→ **Available data**:
--------------------

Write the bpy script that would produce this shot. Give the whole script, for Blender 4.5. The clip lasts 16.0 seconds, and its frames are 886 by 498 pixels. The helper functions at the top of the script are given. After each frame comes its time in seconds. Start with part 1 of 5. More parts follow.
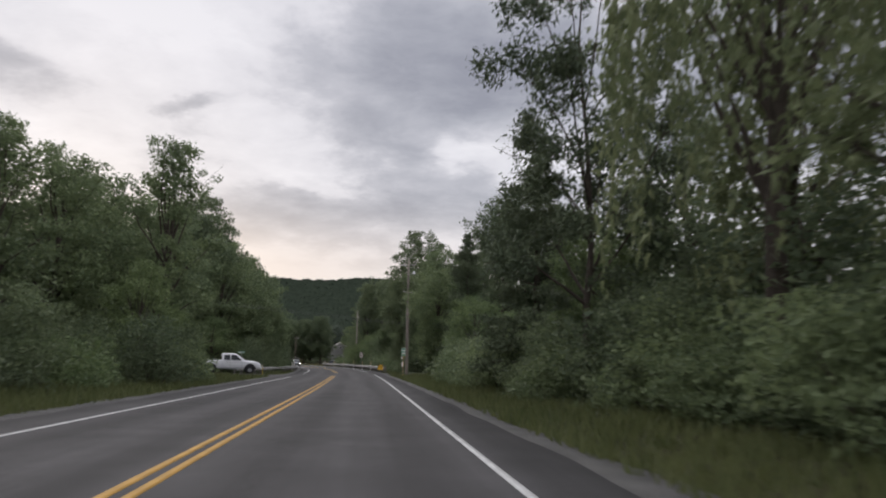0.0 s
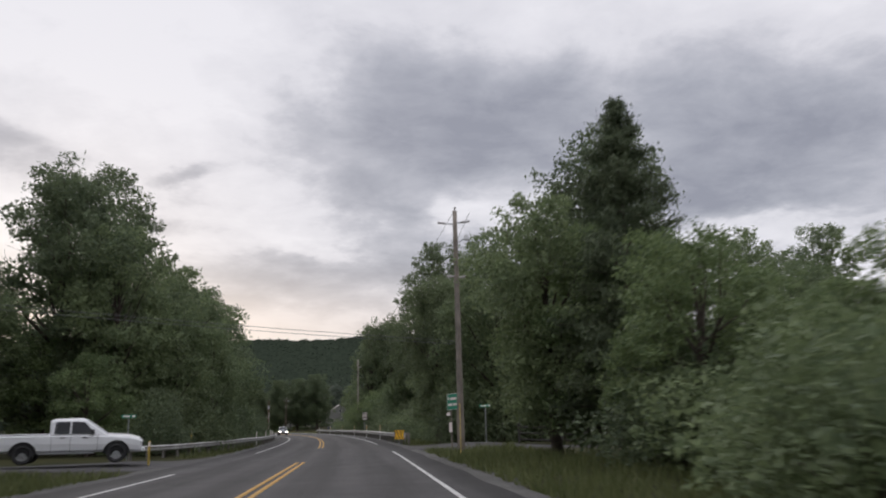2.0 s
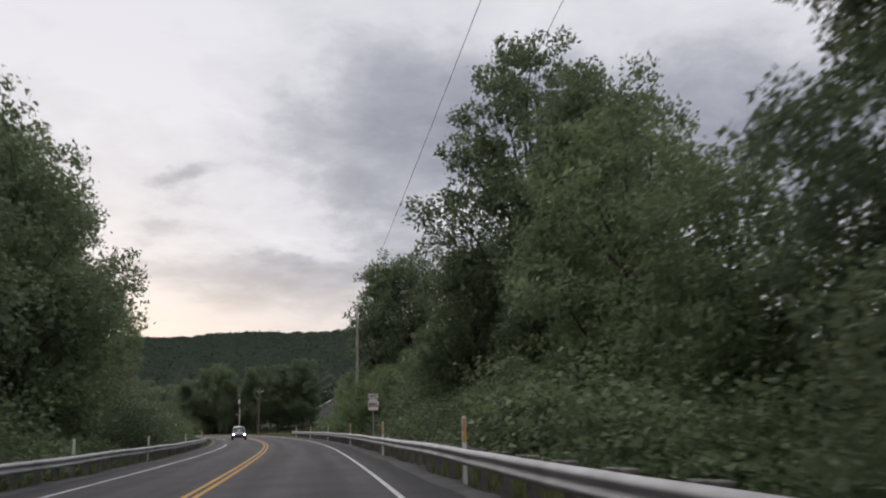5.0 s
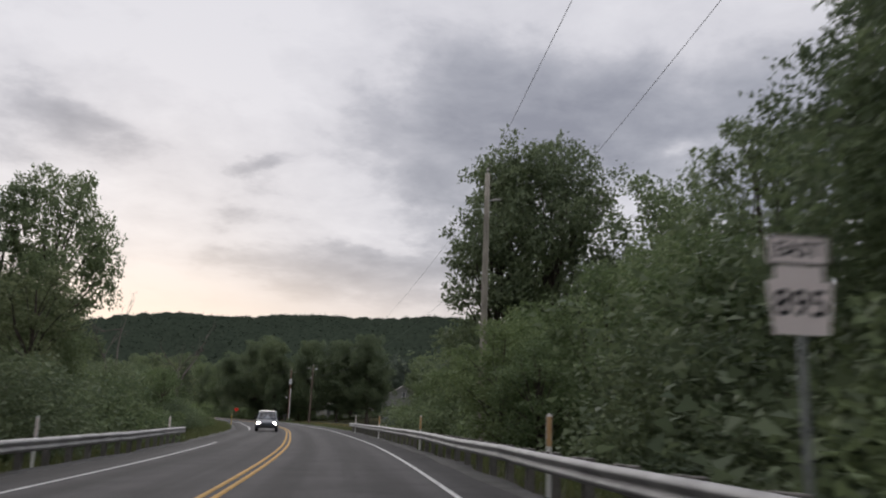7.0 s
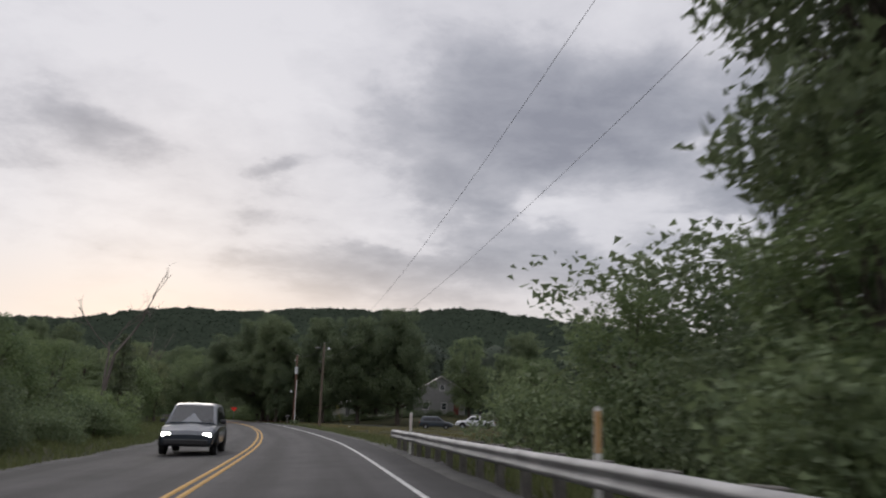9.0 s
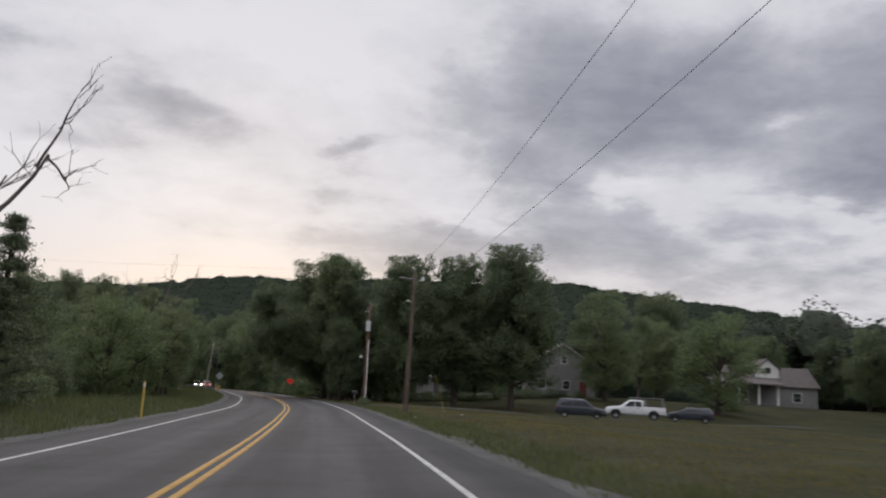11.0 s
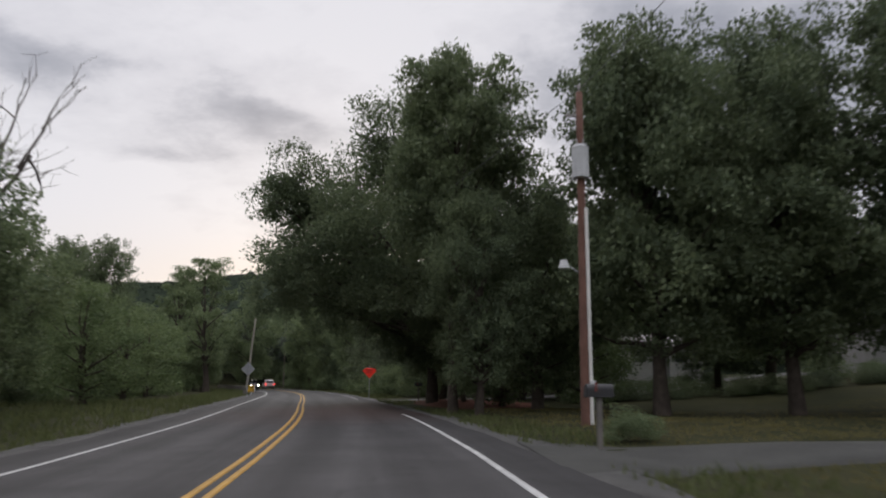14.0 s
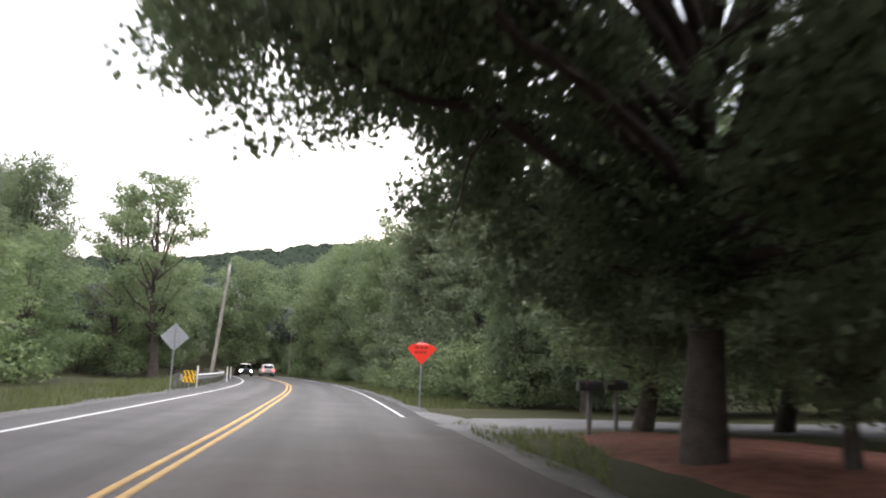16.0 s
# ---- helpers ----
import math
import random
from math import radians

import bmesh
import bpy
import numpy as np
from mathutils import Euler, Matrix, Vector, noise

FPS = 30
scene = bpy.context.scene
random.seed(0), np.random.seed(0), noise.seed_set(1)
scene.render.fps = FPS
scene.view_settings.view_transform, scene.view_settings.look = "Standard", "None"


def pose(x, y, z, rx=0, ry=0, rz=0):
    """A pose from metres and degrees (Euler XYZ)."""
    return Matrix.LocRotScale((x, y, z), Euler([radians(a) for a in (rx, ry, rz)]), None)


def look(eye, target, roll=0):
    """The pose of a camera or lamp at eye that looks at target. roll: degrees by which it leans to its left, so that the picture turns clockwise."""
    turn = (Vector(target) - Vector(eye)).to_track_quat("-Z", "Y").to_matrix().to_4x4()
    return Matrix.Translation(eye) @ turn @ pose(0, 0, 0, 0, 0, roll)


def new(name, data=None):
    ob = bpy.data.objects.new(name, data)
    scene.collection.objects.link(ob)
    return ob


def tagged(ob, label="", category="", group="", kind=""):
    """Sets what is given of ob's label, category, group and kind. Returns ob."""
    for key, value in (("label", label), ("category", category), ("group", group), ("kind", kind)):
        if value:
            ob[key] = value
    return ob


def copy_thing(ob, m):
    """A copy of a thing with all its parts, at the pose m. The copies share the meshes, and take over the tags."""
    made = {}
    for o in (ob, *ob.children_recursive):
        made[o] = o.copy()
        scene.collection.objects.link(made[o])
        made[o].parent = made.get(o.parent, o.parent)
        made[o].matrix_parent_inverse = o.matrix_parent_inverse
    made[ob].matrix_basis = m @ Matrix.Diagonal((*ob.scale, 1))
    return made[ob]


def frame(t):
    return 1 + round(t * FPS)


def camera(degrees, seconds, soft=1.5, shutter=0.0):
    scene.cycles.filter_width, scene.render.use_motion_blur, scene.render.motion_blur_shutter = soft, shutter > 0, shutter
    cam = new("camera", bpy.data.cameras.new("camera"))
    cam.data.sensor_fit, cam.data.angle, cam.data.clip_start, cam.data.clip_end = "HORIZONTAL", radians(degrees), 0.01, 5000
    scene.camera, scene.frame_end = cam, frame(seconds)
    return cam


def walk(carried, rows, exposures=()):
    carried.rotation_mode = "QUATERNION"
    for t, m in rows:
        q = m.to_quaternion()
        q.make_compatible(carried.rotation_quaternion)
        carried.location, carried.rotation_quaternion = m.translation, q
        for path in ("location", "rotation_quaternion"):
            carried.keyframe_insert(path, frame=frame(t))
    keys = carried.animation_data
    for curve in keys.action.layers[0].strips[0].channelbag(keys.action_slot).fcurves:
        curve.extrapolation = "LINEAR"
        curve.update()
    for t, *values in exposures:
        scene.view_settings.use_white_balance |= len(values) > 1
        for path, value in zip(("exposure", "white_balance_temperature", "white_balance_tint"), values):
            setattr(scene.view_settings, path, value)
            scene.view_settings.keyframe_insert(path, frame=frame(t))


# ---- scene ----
cam = camera(57.0, 16.0, soft=2.0, shutter=0.3)


def eye(x, y, z, yaw, pitch, roll):
    """Camera pose: place, heading to the left of +y, upward tilt and roll in degrees."""
    return pose(x, y, z, 0, 0, yaw) @ pose(0, 0, 0, 90 + pitch) @ pose(0, 0, 0, 0, 0, roll)


PATH = [
    (0.0, eye(0.00, 0.00, 1.25, -5.63, 8.03, 1.27)),
    (0.5, eye(-0.00, 10.75, 1.25, -5.59, 9.11, -0.16)),
    (1.0, eye(-0.02, 21.46, 1.25, -5.63, 10.06, -0.50)),
    (1.5, eye(0.05, 32.10, 1.25, -5.67, 11.78, -0.66)),
    (2.0, eye(0.09, 42.76, 1.25, -5.71, 12.19, -1.10)),
    (2.5, eye(0.26, 53.32, 1.25, -5.51, 12.25, -1.71)),
    (3.0, eye(0.38, 63.69, 1.25, -5.56, 12.04, -1.98)),
    (4.2, eye(0.05, 88.60, 1.25, -5.70, 12.10, -1.50)),
    (5.5, eye(-0.93, 115.48, 1.25, -5.91, 12.18, -0.99)),
    (6.0, eye(-1.66, 125.82, 1.25, -4.38, 12.12, 0.68)),
    (6.5, eye(-2.48, 136.15, 1.25, -2.15, 12.08, 2.39)),
    (7.0, eye(-3.23, 146.57, 1.25, -0.94, 11.91, 2.15)),
    (7.5, eye(-4.15, 156.98, 1.25, -0.42, 11.98, 2.48)),
    (8.0, eye(-5.12, 167.32, 1.25, -0.38, 12.15, 2.11)),
    (9.2, eye(-8.35, 192.20, 1.25, 0.40, 11.70, 1.50)),
    (10.5, eye(-12.69, 218.29, 1.25, 1.24, 11.00, 0.89)),
    (11.0, eye(-14.61, 228.42, 1.25, 5.49, 10.18, 3.14)),
    (11.5, eye(-16.86, 238.38, 1.25, 9.66, 9.15, 5.43)),
    (12.0, eye(-19.10, 248.14, 1.25, 11.54, 8.62, 6.50)),
    (12.5, eye(-21.27, 257.79, 1.25, 11.97, 9.07, 1.70)),
    (13.0, eye(-23.76, 267.43, 1.25, 11.66, 9.59, 0.46)),
    (13.5, eye(-26.34, 277.03, 1.25, 11.57, 9.57, 0.54)),
    (14.0, eye(-28.91, 286.63, 1.25, 11.71, 9.34, 0.30)),
    (14.5, eye(-31.65, 295.96, 1.25, 11.94, 9.10, 0.67)),
    (15.0, eye(-34.77, 305.33, 1.25, 12.97, 8.96, 1.69)),
    (15.5, eye(-38.12, 314.70, 1.25, 13.12, 8.53, 2.59)),
    (16.0, eye(-41.51, 324.06, 1.25, 13.53, 8.80, 2.54)),
]

EXPOSURES = [(0.0, 0.1), (3.0, 0.1), (8.0, -0.06), (11.0, -0.08), (12.5, -0.1), (13.5, -0.06), (14.5, 0.06), (15.0, 0.35), (15.5, 1.42), (16.0, 1.7)]
walk(cam, PATH, EXPOSURES)

# ---------------------------------------------------------------- world and sun
world = bpy.data.worlds.new("evening_sky")
scene.world = world
world.use_nodes = True
SKY_STRENGTH = 1.07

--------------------

→ **Aim**: Transcribe the full listing above exactly, with the images removed.

→ **Solution to this exercise**:
Write the bpy script that would produce this shot. Give the whole script, for Blender 4.5. The clip lasts 16.0 seconds, and its frames are 886 by 498 pixels. The helper functions at the top of the script are given. After each frame comes its time in seconds. Start with part 1 of 5. More parts follow.
0.0 s
2.0 s
5.0 s
7.0 s
9.0 s
11.0 s
14.0 s
16.0 s
# ---- helpers ----
import math
import random
from math import radians

import bmesh
import bpy
import numpy as np
from mathutils import Euler, Matrix, Vector, noise

FPS = 30
scene = bpy.context.scene
random.seed(0), np.random.seed(0), noise.seed_set(1)
scene.render.fps = FPS
scene.view_settings.view_transform, scene.view_settings.look = "Standard", "None"


def pose(x, y, z, rx=0, ry=0, rz=0):
    """A pose from metres and degrees (Euler XYZ)."""
    return Matrix.LocRotScale((x, y, z), Euler([radians(a) for a in (rx, ry, rz)]), None)


def look(eye, target, roll=0):
    """The pose of a camera or lamp at eye that looks at target. roll: degrees by which it leans to its left, so that the picture turns clockwise."""
    turn = (Vector(target) - Vector(eye)).to_track_quat("-Z", "Y").to_matrix().to_4x4()
    return Matrix.Translation(eye) @ turn @ pose(0, 0, 0, 0, 0, roll)


def new(name, data=None):
    ob = bpy.data.objects.new(name, data)
    scene.collection.objects.link(ob)
    return ob


def tagged(ob, label="", category="", group="", kind=""):
    """Sets what is given of ob's label, category, group and kind. Returns ob."""
    for key, value in (("label", label), ("category", category), ("group", group), ("kind", kind)):
        if value:
            ob[key] = value
    return ob


def copy_thing(ob, m):
    """A copy of a thing with all its parts, at the pose m. The copies share the meshes, and take over the tags."""
    made = {}
    for o in (ob, *ob.children_recursive):
        made[o] = o.copy()
        scene.collection.objects.link(made[o])
        made[o].parent = made.get(o.parent, o.parent)
        made[o].matrix_parent_inverse = o.matrix_parent_inverse
    made[ob].matrix_basis = m @ Matrix.Diagonal((*ob.scale, 1))
    return made[ob]


def frame(t):
    return 1 + round(t * FPS)


def camera(degrees, seconds, soft=1.5, shutter=0.0):
    scene.cycles.filter_width, scene.render.use_motion_blur, scene.render.motion_blur_shutter = soft, shutter > 0, shutter
    cam = new("camera", bpy.data.cameras.new("camera"))
    cam.data.sensor_fit, cam.data.angle, cam.data.clip_start, cam.data.clip_end = "HORIZONTAL", radians(degrees), 0.01, 5000
    scene.camera, scene.frame_end = cam, frame(seconds)
    return cam


def walk(carried, rows, exposures=()):
    carried.rotation_mode = "QUATERNION"
    for t, m in rows:
        q = m.to_quaternion()
        q.make_compatible(carried.rotation_quaternion)
        carried.location, carried.rotation_quaternion = m.translation, q
        for path in ("location", "rotation_quaternion"):
            carried.keyframe_insert(path, frame=frame(t))
    keys = carried.animation_data
    for curve in keys.action.layers[0].strips[0].channelbag(keys.action_slot).fcurves:
        curve.extrapolation = "LINEAR"
        curve.update()
    for t, *values in exposures:
        scene.view_settings.use_white_balance |= len(values) > 1
        for path, value in zip(("exposure", "white_balance_temperature", "white_balance_tint"), values):
            setattr(scene.view_settings, path, value)
            scene.view_settings.keyframe_insert(path, frame=frame(t))


# ---- scene ----
cam = camera(57.0, 16.0, soft=2.0, shutter=0.3)


def eye(x, y, z, yaw, pitch, roll):
    """Camera pose: place, heading to the left of +y, upward tilt and roll in degrees."""
    return pose(x, y, z, 0, 0, yaw) @ pose(0, 0, 0, 90 + pitch) @ pose(0, 0, 0, 0, 0, roll)


PATH = [
    (0.0, eye(0.00, 0.00, 1.25, -5.63, 8.03, 1.27)),
    (0.5, eye(-0.00, 10.75, 1.25, -5.59, 9.11, -0.16)),
    (1.0, eye(-0.02, 21.46, 1.25, -5.63, 10.06, -0.50)),
    (1.5, eye(0.05, 32.10, 1.25, -5.67, 11.78, -0.66)),
    (2.0, eye(0.09, 42.76, 1.25, -5.71, 12.19, -1.10)),
    (2.5, eye(0.26, 53.32, 1.25, -5.51, 12.25, -1.71)),
    (3.0, eye(0.38, 63.69, 1.25, -5.56, 12.04, -1.98)),
    (4.2, eye(0.05, 88.60, 1.25, -5.70, 12.10, -1.50)),
    (5.5, eye(-0.93, 115.48, 1.25, -5.91, 12.18, -0.99)),
    (6.0, eye(-1.66, 125.82, 1.25, -4.38, 12.12, 0.68)),
    (6.5, eye(-2.48, 136.15, 1.25, -2.15, 12.08, 2.39)),
    (7.0, eye(-3.23, 146.57, 1.25, -0.94, 11.91, 2.15)),
    (7.5, eye(-4.15, 156.98, 1.25, -0.42, 11.98, 2.48)),
    (8.0, eye(-5.12, 167.32, 1.25, -0.38, 12.15, 2.11)),
    (9.2, eye(-8.35, 192.20, 1.25, 0.40, 11.70, 1.50)),
    (10.5, eye(-12.69, 218.29, 1.25, 1.24, 11.00, 0.89)),
    (11.0, eye(-14.61, 228.42, 1.25, 5.49, 10.18, 3.14)),
    (11.5, eye(-16.86, 238.38, 1.25, 9.66, 9.15, 5.43)),
    (12.0, eye(-19.10, 248.14, 1.25, 11.54, 8.62, 6.50)),
    (12.5, eye(-21.27, 257.79, 1.25, 11.97, 9.07, 1.70)),
    (13.0, eye(-23.76, 267.43, 1.25, 11.66, 9.59, 0.46)),
    (13.5, eye(-26.34, 277.03, 1.25, 11.57, 9.57, 0.54)),
    (14.0, eye(-28.91, 286.63, 1.25, 11.71, 9.34, 0.30)),
    (14.5, eye(-31.65, 295.96, 1.25, 11.94, 9.10, 0.67)),
    (15.0, eye(-34.77, 305.33, 1.25, 12.97, 8.96, 1.69)),
    (15.5, eye(-38.12, 314.70, 1.25, 13.12, 8.53, 2.59)),
    (16.0, eye(-41.51, 324.06, 1.25, 13.53, 8.80, 2.54)),
]

EXPOSURES = [(0.0, 0.1), (3.0, 0.1), (8.0, -0.06), (11.0, -0.08), (12.5, -0.1), (13.5, -0.06), (14.5, 0.06), (15.0, 0.35), (15.5, 1.42), (16.0, 1.7)]
walk(cam, PATH, EXPOSURES)

# ---------------------------------------------------------------- world and sun
world = bpy.data.worlds.new("evening_sky")
scene.world = world
world.use_nodes = True
SKY_STRENGTH = 1.07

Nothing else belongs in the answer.